▸ **Prompt**: All of the data should be output character for character, except the pictures.

▸ **Raw data**:
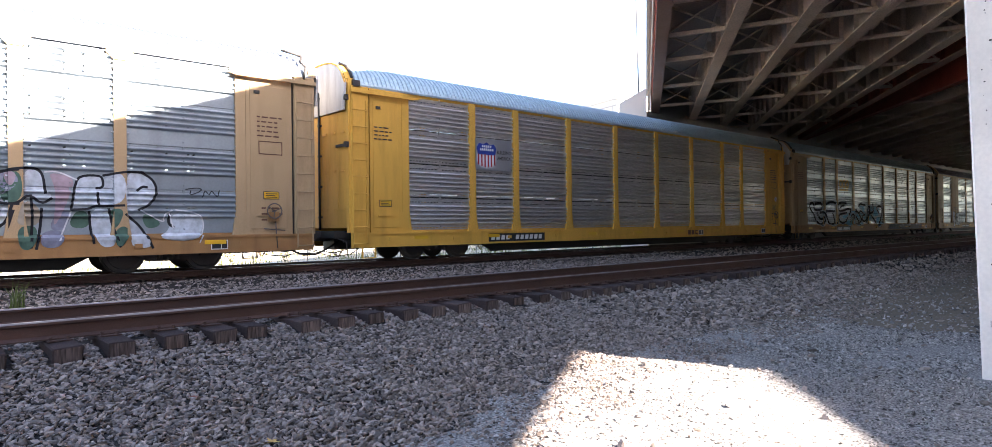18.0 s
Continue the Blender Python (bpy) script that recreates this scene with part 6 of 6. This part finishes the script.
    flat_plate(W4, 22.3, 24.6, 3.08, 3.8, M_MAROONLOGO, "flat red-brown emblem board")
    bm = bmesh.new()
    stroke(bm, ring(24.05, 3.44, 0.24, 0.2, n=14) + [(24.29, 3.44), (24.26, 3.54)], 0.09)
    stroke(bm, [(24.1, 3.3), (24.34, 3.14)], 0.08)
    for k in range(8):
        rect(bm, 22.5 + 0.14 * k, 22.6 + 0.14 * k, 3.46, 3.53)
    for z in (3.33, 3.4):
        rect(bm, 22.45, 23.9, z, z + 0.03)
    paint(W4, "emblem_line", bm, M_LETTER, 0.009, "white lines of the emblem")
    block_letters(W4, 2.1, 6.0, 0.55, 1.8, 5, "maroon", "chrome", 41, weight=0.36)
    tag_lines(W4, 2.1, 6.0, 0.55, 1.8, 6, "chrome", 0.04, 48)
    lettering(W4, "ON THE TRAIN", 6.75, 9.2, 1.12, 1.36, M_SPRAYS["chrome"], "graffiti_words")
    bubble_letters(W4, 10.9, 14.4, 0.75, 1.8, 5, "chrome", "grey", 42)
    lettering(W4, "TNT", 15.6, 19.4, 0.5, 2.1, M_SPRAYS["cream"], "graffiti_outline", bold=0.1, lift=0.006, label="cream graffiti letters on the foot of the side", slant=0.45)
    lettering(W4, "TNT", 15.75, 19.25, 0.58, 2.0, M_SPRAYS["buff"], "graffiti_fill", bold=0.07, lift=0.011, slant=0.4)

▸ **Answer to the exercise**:
18.0 s
Continue the Blender Python (bpy) script that recreates this scene with part 6 of 6. This part finishes the script.
    flat_plate(W4, 22.3, 24.6, 3.08, 3.8, M_MAROONLOGO, "flat red-brown emblem board")
    bm = bmesh.new()
    stroke(bm, ring(24.05, 3.44, 0.24, 0.2, n=14) + [(24.29, 3.44), (24.26, 3.54)], 0.09)
    stroke(bm, [(24.1, 3.3), (24.34, 3.14)], 0.08)
    for k in range(8):
        rect(bm, 22.5 + 0.14 * k, 22.6 + 0.14 * k, 3.46, 3.53)
    for z in (3.33, 3.4):
        rect(bm, 22.45, 23.9, z, z + 0.03)
    paint(W4, "emblem_line", bm, M_LETTER, 0.009, "white lines of the emblem")
    block_letters(W4, 2.1, 6.0, 0.55, 1.8, 5, "maroon", "chrome", 41, weight=0.36)
    tag_lines(W4, 2.1, 6.0, 0.55, 1.8, 6, "chrome", 0.04, 48)
    lettering(W4, "ON THE TRAIN", 6.75, 9.2, 1.12, 1.36, M_SPRAYS["chrome"], "graffiti_words")
    bubble_letters(W4, 10.9, 14.4, 0.75, 1.8, 5, "chrome", "grey", 42)
    lettering(W4, "TNT", 15.6, 19.4, 0.5, 2.1, M_SPRAYS["cream"], "graffiti_outline", bold=0.1, lift=0.006, label="cream graffiti letters on the foot of the side", slant=0.45)
    lettering(W4, "TNT", 15.75, 19.25, 0.58, 2.0, M_SPRAYS["buff"], "graffiti_fill", bold=0.07, lift=0.011, slant=0.4)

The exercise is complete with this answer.